Monday, December 19, 2011

5 Most Valuable Minutes- Research Practice

The first 5 minutes of Taxi Driver are the most important because they explicitly present the story and characters which is required in order to understand the rest of the film.

The film revolves around Travis Bickle, and his first scene introduces him as being an insomniac ex-marine. Additionally, there are slight subtleties that illustrate how lonely and separated from society he is. For one, he prefers to work long night hours as opposed to day hours. Thus, he isn't a very social person because he would most likely spends his day sleeping. Secondly, it appears that he isn't very appealing as a person because he isn't articulate. For example, he makes a joke to his interviewer about his conscience, but the interviewer gets frustrated. Travis replies "sorry sir didn't mean to uh --" Bickle can't finish his sentence, & he appears to be frustrated at himself because of that.
The rest of the interview continues with Bickle carrying the same facial expression:
Bickle doesn't understand how to deal with this social situation. So, he feels very awkward and begins to talk with a monotone and morose voice which contrasts the previously jubilant and playful voice that he spoke with. This sense of awkwardness is further intensified by a close-up pan of Bickle while he said "sorry sir didn't meant to uh --". Of course, this was an emotional reveal of the character which emphasizes his characterization.

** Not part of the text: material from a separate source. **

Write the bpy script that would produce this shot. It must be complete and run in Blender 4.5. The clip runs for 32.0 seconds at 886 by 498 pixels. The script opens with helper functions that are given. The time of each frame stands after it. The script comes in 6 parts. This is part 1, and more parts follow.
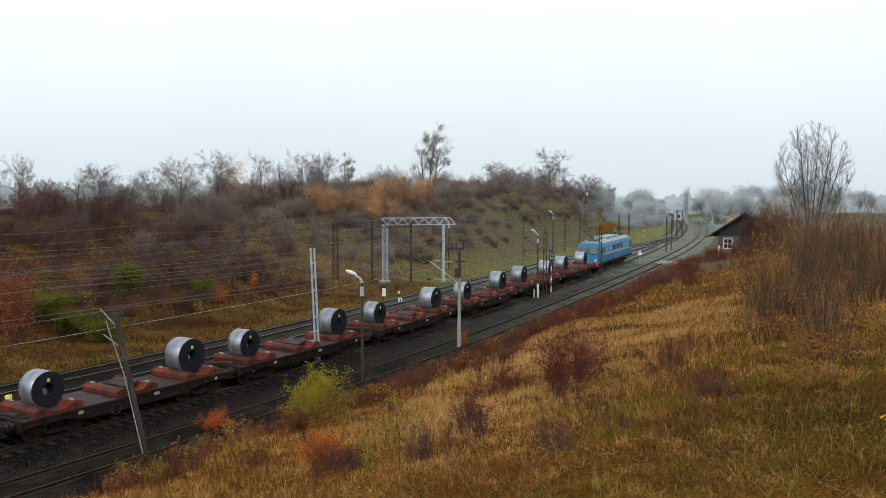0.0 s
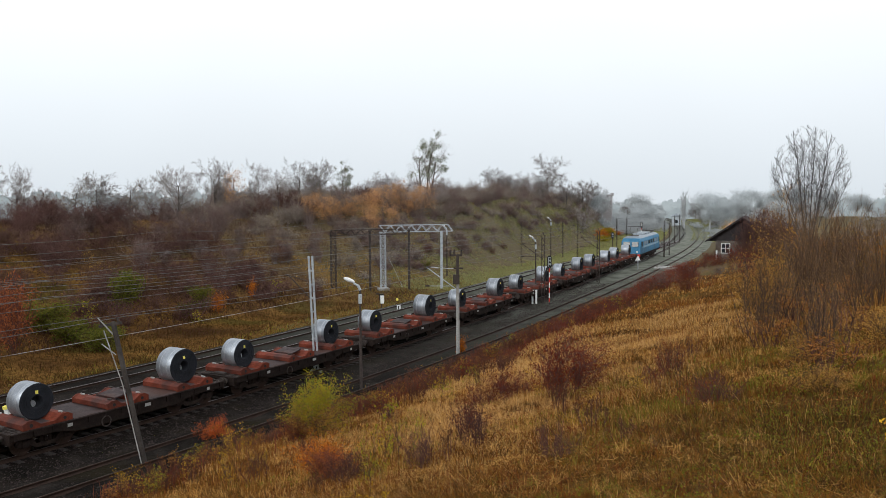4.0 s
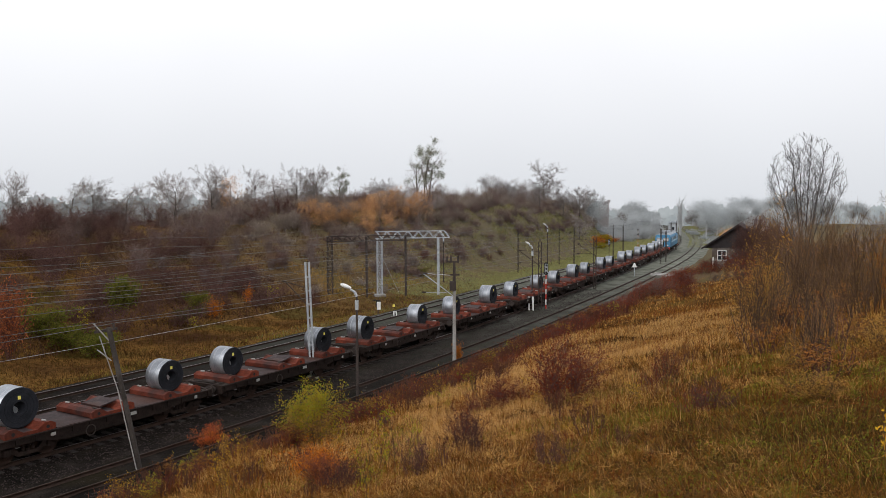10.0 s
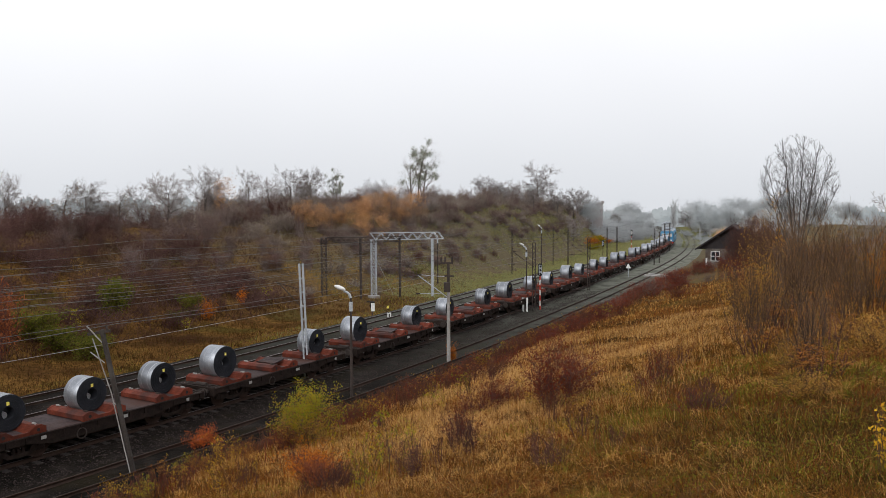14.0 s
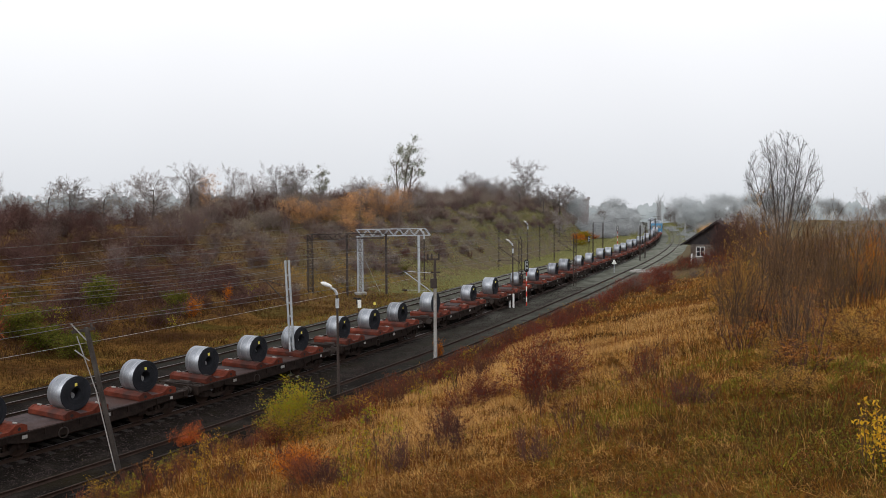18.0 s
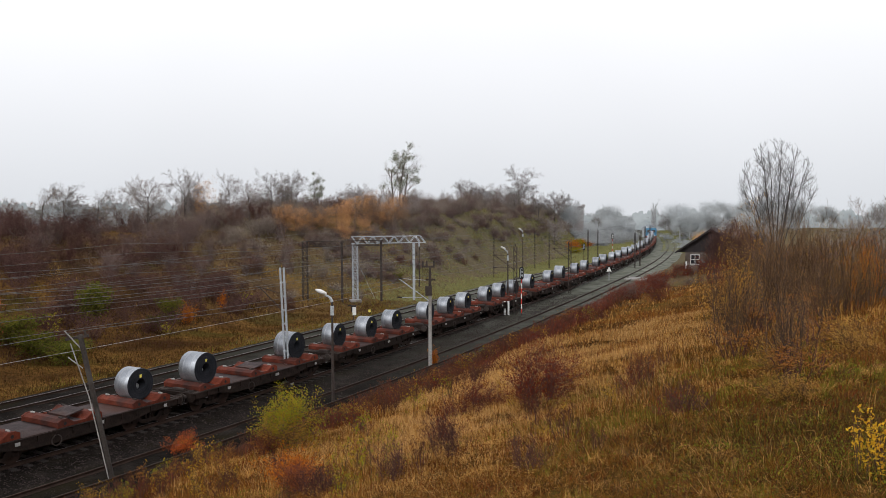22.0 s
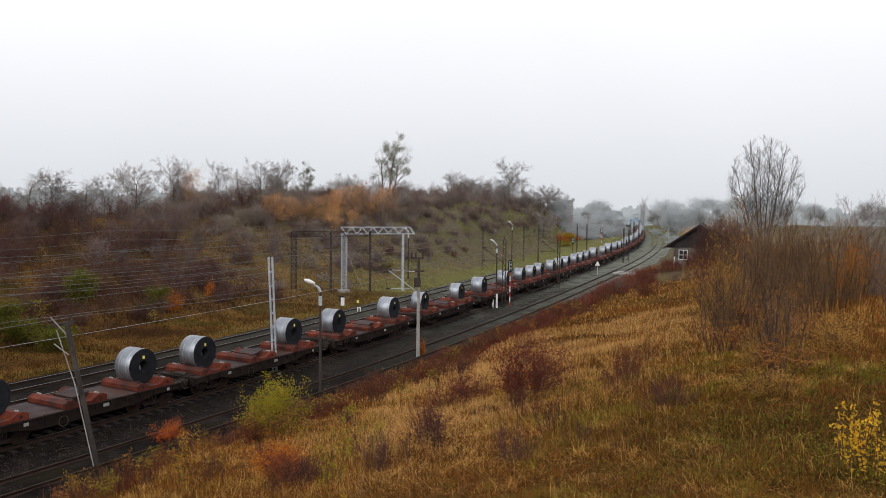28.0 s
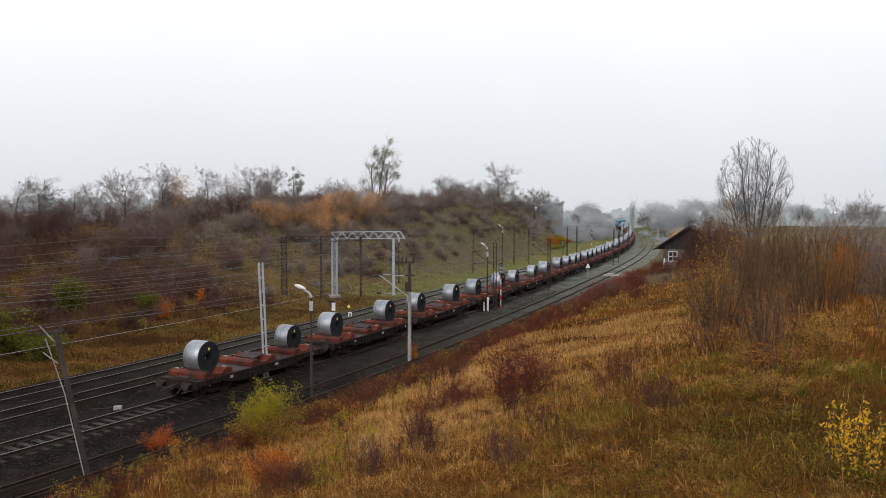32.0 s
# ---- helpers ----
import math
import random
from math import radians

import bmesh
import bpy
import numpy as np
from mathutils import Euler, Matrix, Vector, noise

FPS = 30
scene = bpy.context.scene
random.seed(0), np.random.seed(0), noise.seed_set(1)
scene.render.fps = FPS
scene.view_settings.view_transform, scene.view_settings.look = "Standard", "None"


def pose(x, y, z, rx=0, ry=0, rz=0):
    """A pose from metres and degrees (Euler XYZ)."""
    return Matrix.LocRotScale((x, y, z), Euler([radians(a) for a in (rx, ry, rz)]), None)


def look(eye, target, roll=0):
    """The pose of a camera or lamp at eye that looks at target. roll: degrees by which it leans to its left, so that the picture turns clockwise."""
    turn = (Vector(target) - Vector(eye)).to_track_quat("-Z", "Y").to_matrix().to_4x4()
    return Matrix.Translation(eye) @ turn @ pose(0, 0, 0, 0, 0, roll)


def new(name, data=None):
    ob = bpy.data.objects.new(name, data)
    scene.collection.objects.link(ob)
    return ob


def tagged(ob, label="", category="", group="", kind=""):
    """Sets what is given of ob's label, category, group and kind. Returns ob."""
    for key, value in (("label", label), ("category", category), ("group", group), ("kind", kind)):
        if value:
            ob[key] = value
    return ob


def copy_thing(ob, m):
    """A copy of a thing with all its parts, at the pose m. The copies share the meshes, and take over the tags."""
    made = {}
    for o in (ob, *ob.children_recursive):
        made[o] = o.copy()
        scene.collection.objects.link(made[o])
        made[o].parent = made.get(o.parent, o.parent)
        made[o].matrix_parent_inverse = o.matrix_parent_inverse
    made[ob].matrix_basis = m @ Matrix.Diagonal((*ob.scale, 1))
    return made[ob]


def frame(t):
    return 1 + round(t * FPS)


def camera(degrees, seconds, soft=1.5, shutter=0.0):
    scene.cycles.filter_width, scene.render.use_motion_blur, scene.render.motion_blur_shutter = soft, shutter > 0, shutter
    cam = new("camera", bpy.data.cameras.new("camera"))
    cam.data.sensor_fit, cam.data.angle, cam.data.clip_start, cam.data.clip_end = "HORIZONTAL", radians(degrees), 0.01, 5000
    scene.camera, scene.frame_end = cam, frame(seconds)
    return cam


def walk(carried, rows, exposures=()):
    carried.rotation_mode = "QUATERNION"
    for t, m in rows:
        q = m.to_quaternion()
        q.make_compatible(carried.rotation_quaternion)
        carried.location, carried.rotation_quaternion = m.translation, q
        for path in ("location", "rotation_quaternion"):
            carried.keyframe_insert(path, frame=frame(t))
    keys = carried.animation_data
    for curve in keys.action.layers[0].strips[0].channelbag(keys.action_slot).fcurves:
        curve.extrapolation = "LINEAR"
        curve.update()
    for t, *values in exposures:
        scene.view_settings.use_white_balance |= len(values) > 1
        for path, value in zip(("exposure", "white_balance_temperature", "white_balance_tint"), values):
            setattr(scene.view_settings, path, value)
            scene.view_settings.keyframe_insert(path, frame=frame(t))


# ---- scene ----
# ---------------------------------------------------------------- camera
CAM_Z = 10.2
cam = camera(56.74, 32.0, soft=0.8)
walk(cam, [
    (0, pose(0, 0, CAM_Z, 85.69, -0.10, -0.13)),
    (0.5, pose(0, 0, CAM_Z, 85.82, -0.13, -0.22)),
    (1, pose(0, 0, CAM_Z, 85.91, 0.10, -0.25)),
    (1.5, pose(0, 0, CAM_Z, 85.93, 0.24, -0.27)),
    (2, pose(0, 0, CAM_Z, 86.11, 0.26, -0.16)),
    (2.5, pose(0, 0, CAM_Z, 86.03, 0.42, -0.20)),
    (3, pose(0, 0, CAM_Z, 86.05, 0.27, -0.32)),
    (3.5, pose(0, 0, CAM_Z, 86.10, 0.30, -0.27)),
    (5.5, pose(0, 0, CAM_Z, 86.41, 0.43, -0.51)),
    (6, pose(0, 0, CAM_Z, 86.47, 0.38, -0.59)),
    (6.5, pose(0, 0, CAM_Z, 86.44, -0.03, -0.85)),
    (7, pose(0, 0, CAM_Z, 86.40, -0.05, -0.66)),
    (7.5, pose(0, 0, CAM_Z, 86.30, -0.24, -0.68)),
    (8, pose(0, 0, CAM_Z, 86.37, -0.13, -0.63)),
    (8.5, pose(0, 0, CAM_Z, 86.30, -0.21, -0.66)),
    (9, pose(0, 0, CAM_Z, 86.24, -0.19, -0.49)),
    (9.5, pose(0, 0, CAM_Z, 86.50, -0.01, -0.33)),
    (10, pose(0, 0, CAM_Z, 86.61, 0.16, -0.52)),
    (10.5, pose(0, 0, CAM_Z, 86.64, 0.41, -0.38)),
    (11, pose(0, 0, CAM_Z, 86.35, 0.29, -0.11)),
    (11.5, pose(0, 0, CAM_Z, 86.46, 0.13, -0.42)),
    (12, pose(0, 0, CAM_Z, 86.38, 0.22, -0.53)),
    (12.5, pose(0, 0, CAM_Z, 86.48, 0.27, -0.42)),
    (13, pose(0, 0, CAM_Z, 86.41, 0.28, -0.54)),
    (13.5, pose(0, 0, CAM_Z, 86.39, 0.13, -0.49)),
    (14, pose(0, 0, CAM_Z, 86.70, 0.24, -0.94)),
    (14.5, pose(0, 0, CAM_Z, 86.67, 0.30, -1.73)),
    (16.5, pose(0, 0, CAM_Z, 86.36, -0.03, -1.70)),
    (17, pose(0, 0, CAM_Z, 86.37, 0.20, -1.78)),
    (17.5, pose(0, 0, CAM_Z, 86.33, 0.41, -1.82)),
    (18, pose(0, 0, CAM_Z, 86.44, 0.34, -1.89)),
    (18.5, pose(0, 0, CAM_Z, 86.61, 0.25, -2.02)),
    (19, pose(0, 0, CAM_Z, 86.69, 0.20, -1.98)),
    (19.5, pose(0, 0, CAM_Z, 86.89, 0.23, -2.20)),
    (20, pose(0, 0, CAM_Z, 86.89, 0.24, -2.21)),
    (20.5, pose(0, 0, CAM_Z, 86.79, 0.20, -2.34)),
    (21, pose(0, 0, CAM_Z, 86.76, -0.01, -2.27)),
    (21.5, pose(0, 0, CAM_Z, 86.91, 0.15, -2.39)),
    (22, pose(0, 0, CAM_Z, 86.95, 0.25, -2.23)),
    (22.5, pose(0, 0, CAM_Z, 86.85, 0.27, -2.19)),
    (23, pose(0, 0, CAM_Z, 86.89, 0.56, -2.18)),
    (23.5, pose(0, 0, CAM_Z, 86.71, 0.03, -1.89)),
    (24, pose(0, 0, CAM_Z, 86.76, -0.18, -2.03)),
    (24.5, pose(0, 0, CAM_Z, 86.84, -0.00, -2.00)),
    (25, pose(0, 0, CAM_Z, 86.86, -0.02, -1.97)),
    (25.5, pose(0, 0, CAM_Z, 86.87, 0.01, -2.30)),
    (27.5, pose(0, 0, CAM_Z, 86.43, -0.73, -2.97)),
    (28, pose(0, 0, CAM_Z, 86.38, -0.66, -2.93)),
    (28.5, pose(0, 0, CAM_Z, 86.28, -0.72, -2.78)),
    (29, pose(0, 0, CAM_Z, 86.21, -1.19, -2.59)),
    (29.5, pose(0, 0, CAM_Z, 86.11, -1.06, -2.76)),
    (30, pose(0, 0, CAM_Z, 86.13, -0.98, -2.68)),
    (30.5, pose(0, 0, CAM_Z, 86.08, -0.89, -2.81)),
    (31, pose(0, 0, CAM_Z, 86.25, -0.79, -2.90)),
    (31.5, pose(0, 0, CAM_Z, 86.60, -0.14, -3.07)),
    (32, pose(0, 0, CAM_Z, 86.66, -0.11, -3.63)),
], exposures=[(0, 0.14, 6150, 5), (3.5, 0.14, 6200, 6), (5.5, 0.06, 6480, 11), (32, 0.06, 6480, 11)])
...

Much of Bickle's characterization has been revealed by the tone of his voice. However, his characterization is also portrayed by the content of the dialogue itself. From it, the audience learns that he was an ex-marine who most likely served in the recent Vietnam war. Additionally, Bickle's dialogue reveals that he isn't in tune with his social culture. The interviewer asks him if he's moonlighting which is slang for finding a second job, and Bickle is clueless to what that means.

Bickle's loneliness is further depicted when the audience is taken into his apartment. A long pan reveals how disorderly his home is.
The pan also reveals Bickle's diet which is composed of a soda, and take-out.
This isn't the ideal meal that a man would be eating. These props in Bickle's room allow the audience to truly get a sense of how lonely and disorganized Bickle is. Also, how he doesn't really take care of himself.

The first 5 minutes of the film depict Travis Bickle very thoroughly in order to establish the film's focus. The focus is clearly of this inarticulate, disorganized, and lonely man who is not a real member of modern society. This character focus recurs throughout screenwriter Paul Schrader's films because he studied existentialism while he was in school. The film also explores how war may have affected a soldier's life after it ended. This pertains to the film's socio-cultural aspect because the film takes place and was filmed soon after the Vietnam War ended.

The importance of this extract is that it addresses Scorsese's theme that his modern society was a complete wreck after the Vietnam War. He did this by portraying a former soldier as a lonely, unintelligent, and socially awkward man who simply didn't not understand the world around him anymore. This was conveyed through Bickle's inarticulateness, his disorderly apartment room, and his dialogue with his interviewer. Additionally, this extract exemplifies the Film Noir Genre because the scenes are very gritty and utilize dark lighting in order to create a solemn tone that emphasizes the character's characterization.